■ **Do this**
Answer with one number: how many lines hold "import".

■ **Data segment**
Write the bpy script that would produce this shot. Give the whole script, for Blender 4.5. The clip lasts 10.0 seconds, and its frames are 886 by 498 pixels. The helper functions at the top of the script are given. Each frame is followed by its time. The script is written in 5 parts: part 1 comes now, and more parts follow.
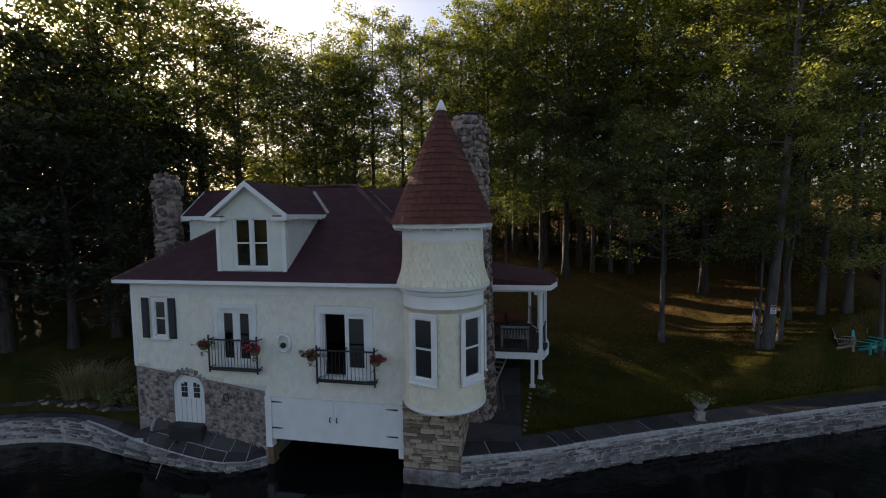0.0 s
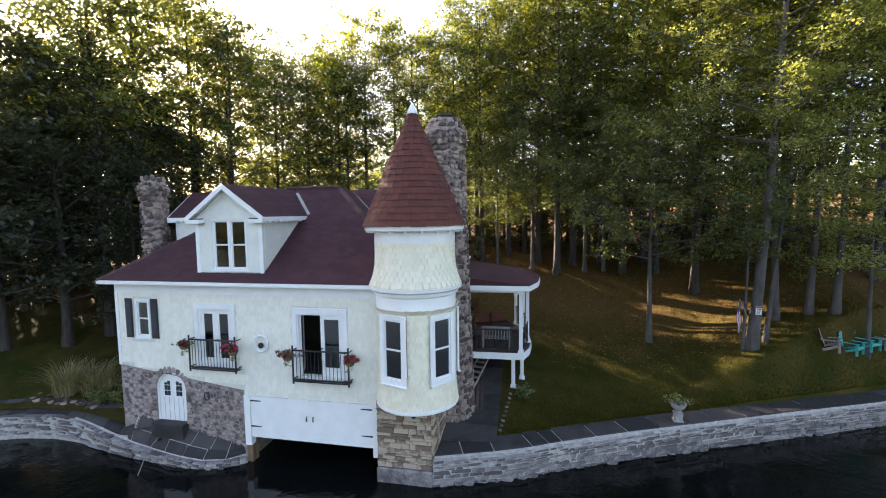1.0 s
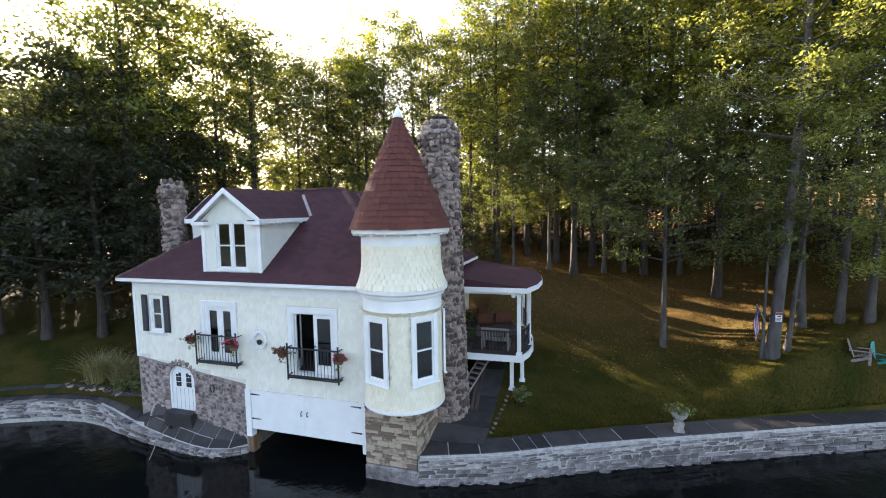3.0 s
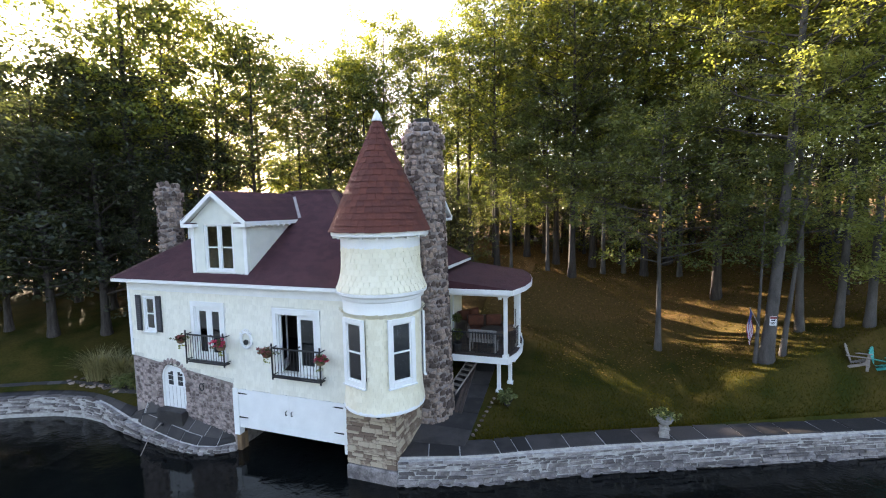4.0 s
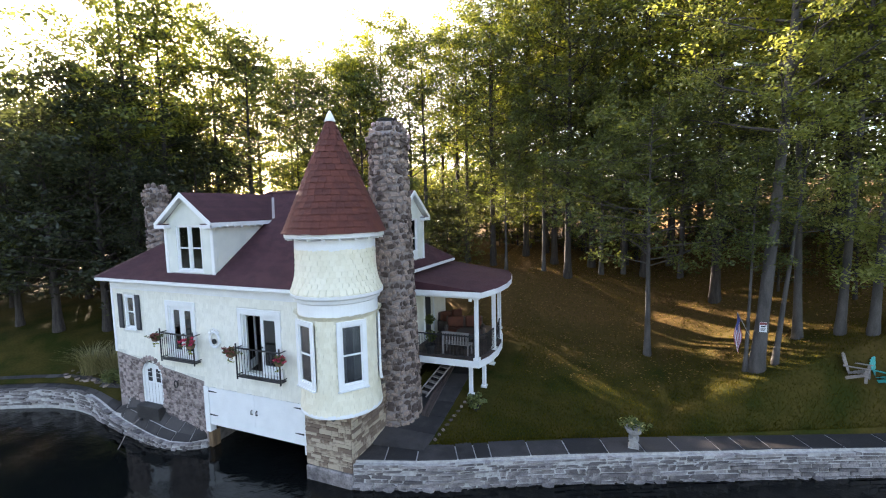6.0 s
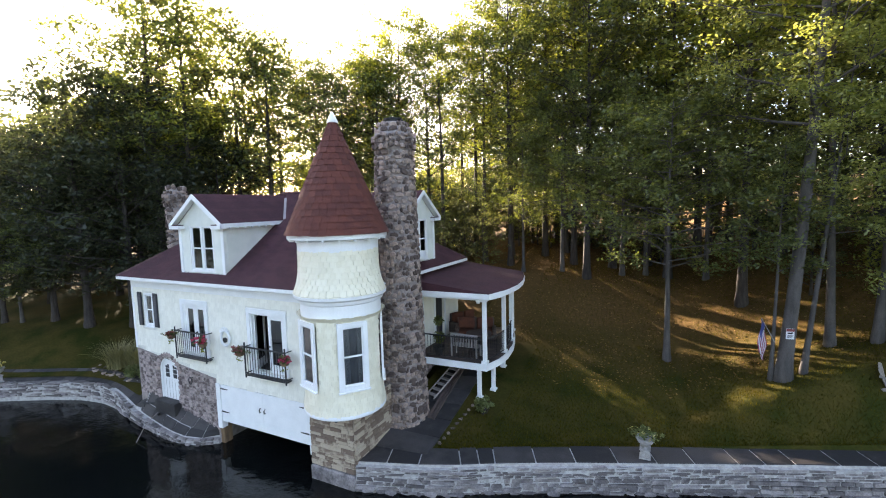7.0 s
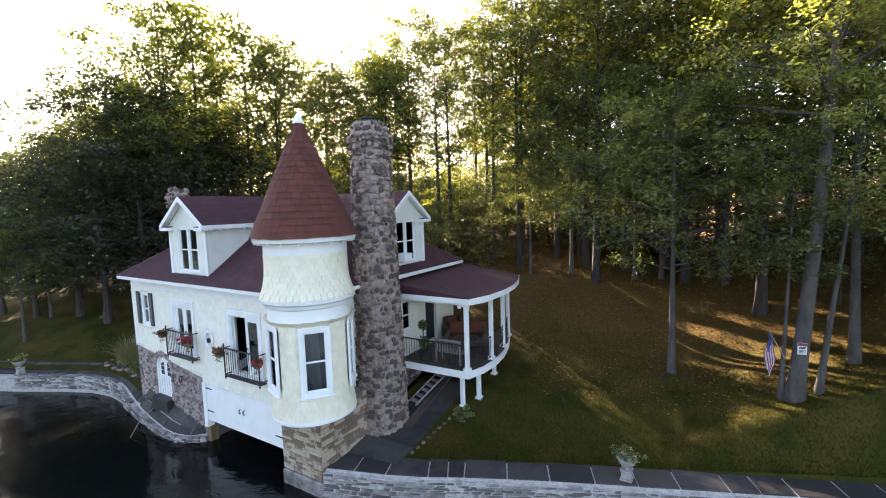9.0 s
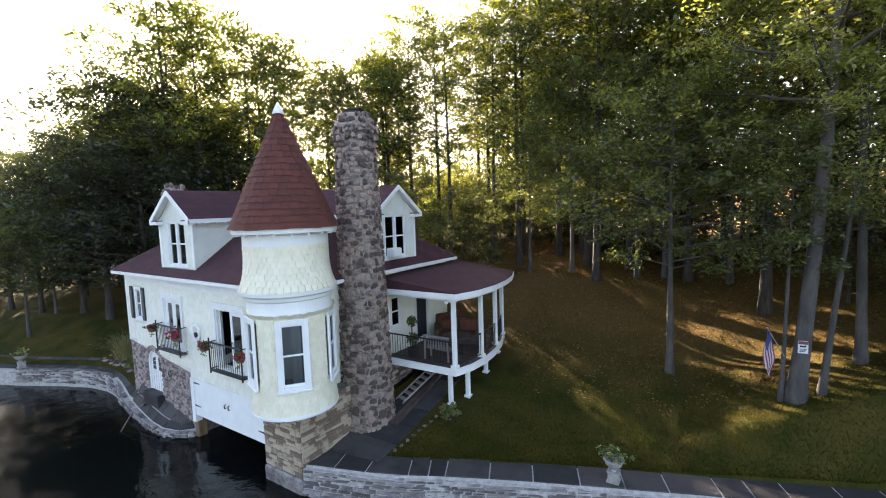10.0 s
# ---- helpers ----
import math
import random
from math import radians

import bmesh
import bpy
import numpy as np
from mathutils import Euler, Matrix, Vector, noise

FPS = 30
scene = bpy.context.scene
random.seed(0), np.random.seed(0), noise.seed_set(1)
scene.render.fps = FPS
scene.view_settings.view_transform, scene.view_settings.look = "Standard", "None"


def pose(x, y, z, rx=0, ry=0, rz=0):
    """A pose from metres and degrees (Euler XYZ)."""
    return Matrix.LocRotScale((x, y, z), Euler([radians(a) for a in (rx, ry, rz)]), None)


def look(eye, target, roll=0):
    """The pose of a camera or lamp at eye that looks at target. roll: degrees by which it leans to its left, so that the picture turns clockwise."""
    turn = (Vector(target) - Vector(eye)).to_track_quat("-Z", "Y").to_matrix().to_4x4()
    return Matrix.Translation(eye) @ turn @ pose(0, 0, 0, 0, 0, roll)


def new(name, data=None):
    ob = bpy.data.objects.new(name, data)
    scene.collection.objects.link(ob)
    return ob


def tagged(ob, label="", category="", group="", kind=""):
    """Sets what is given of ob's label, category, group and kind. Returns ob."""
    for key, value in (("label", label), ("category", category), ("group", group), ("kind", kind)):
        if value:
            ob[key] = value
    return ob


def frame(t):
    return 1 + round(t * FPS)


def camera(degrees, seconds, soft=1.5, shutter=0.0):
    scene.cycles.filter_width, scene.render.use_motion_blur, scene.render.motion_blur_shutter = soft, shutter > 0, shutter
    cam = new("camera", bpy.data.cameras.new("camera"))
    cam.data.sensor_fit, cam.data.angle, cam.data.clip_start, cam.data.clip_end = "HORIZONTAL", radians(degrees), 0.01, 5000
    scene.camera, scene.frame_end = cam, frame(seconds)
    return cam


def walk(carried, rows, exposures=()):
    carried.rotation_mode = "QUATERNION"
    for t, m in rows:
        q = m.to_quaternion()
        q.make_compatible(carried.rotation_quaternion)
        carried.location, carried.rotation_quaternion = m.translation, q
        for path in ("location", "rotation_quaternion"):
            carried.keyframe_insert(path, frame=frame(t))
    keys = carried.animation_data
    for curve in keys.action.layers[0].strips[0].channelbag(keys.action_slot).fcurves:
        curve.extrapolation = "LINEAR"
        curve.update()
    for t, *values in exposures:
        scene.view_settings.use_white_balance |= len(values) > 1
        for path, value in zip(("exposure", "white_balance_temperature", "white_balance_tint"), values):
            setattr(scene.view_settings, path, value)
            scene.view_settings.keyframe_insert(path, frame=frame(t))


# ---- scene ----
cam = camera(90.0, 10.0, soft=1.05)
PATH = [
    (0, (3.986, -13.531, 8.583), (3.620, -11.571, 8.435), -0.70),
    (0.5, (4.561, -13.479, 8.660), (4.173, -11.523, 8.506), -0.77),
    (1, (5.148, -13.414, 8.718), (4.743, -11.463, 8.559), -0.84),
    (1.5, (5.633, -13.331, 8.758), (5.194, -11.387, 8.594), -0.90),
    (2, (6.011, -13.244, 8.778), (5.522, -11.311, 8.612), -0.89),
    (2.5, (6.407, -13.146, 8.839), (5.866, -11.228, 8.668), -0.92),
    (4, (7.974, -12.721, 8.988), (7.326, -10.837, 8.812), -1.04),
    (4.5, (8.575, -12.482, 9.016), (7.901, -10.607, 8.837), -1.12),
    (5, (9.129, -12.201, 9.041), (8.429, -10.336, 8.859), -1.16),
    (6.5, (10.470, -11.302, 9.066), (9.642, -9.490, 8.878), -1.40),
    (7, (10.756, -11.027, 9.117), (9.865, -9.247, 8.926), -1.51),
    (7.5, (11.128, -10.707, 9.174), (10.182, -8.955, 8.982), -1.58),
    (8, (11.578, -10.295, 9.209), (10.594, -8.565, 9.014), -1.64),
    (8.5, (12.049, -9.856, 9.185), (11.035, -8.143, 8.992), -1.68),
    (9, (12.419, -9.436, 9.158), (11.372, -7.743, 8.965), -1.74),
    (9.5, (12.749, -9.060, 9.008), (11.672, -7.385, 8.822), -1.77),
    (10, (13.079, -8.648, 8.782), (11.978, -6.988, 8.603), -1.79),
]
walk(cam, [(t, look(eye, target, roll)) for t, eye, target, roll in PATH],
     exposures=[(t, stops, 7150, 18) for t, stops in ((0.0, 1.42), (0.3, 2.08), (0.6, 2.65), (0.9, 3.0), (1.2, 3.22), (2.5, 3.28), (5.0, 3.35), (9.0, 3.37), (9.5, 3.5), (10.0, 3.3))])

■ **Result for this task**
7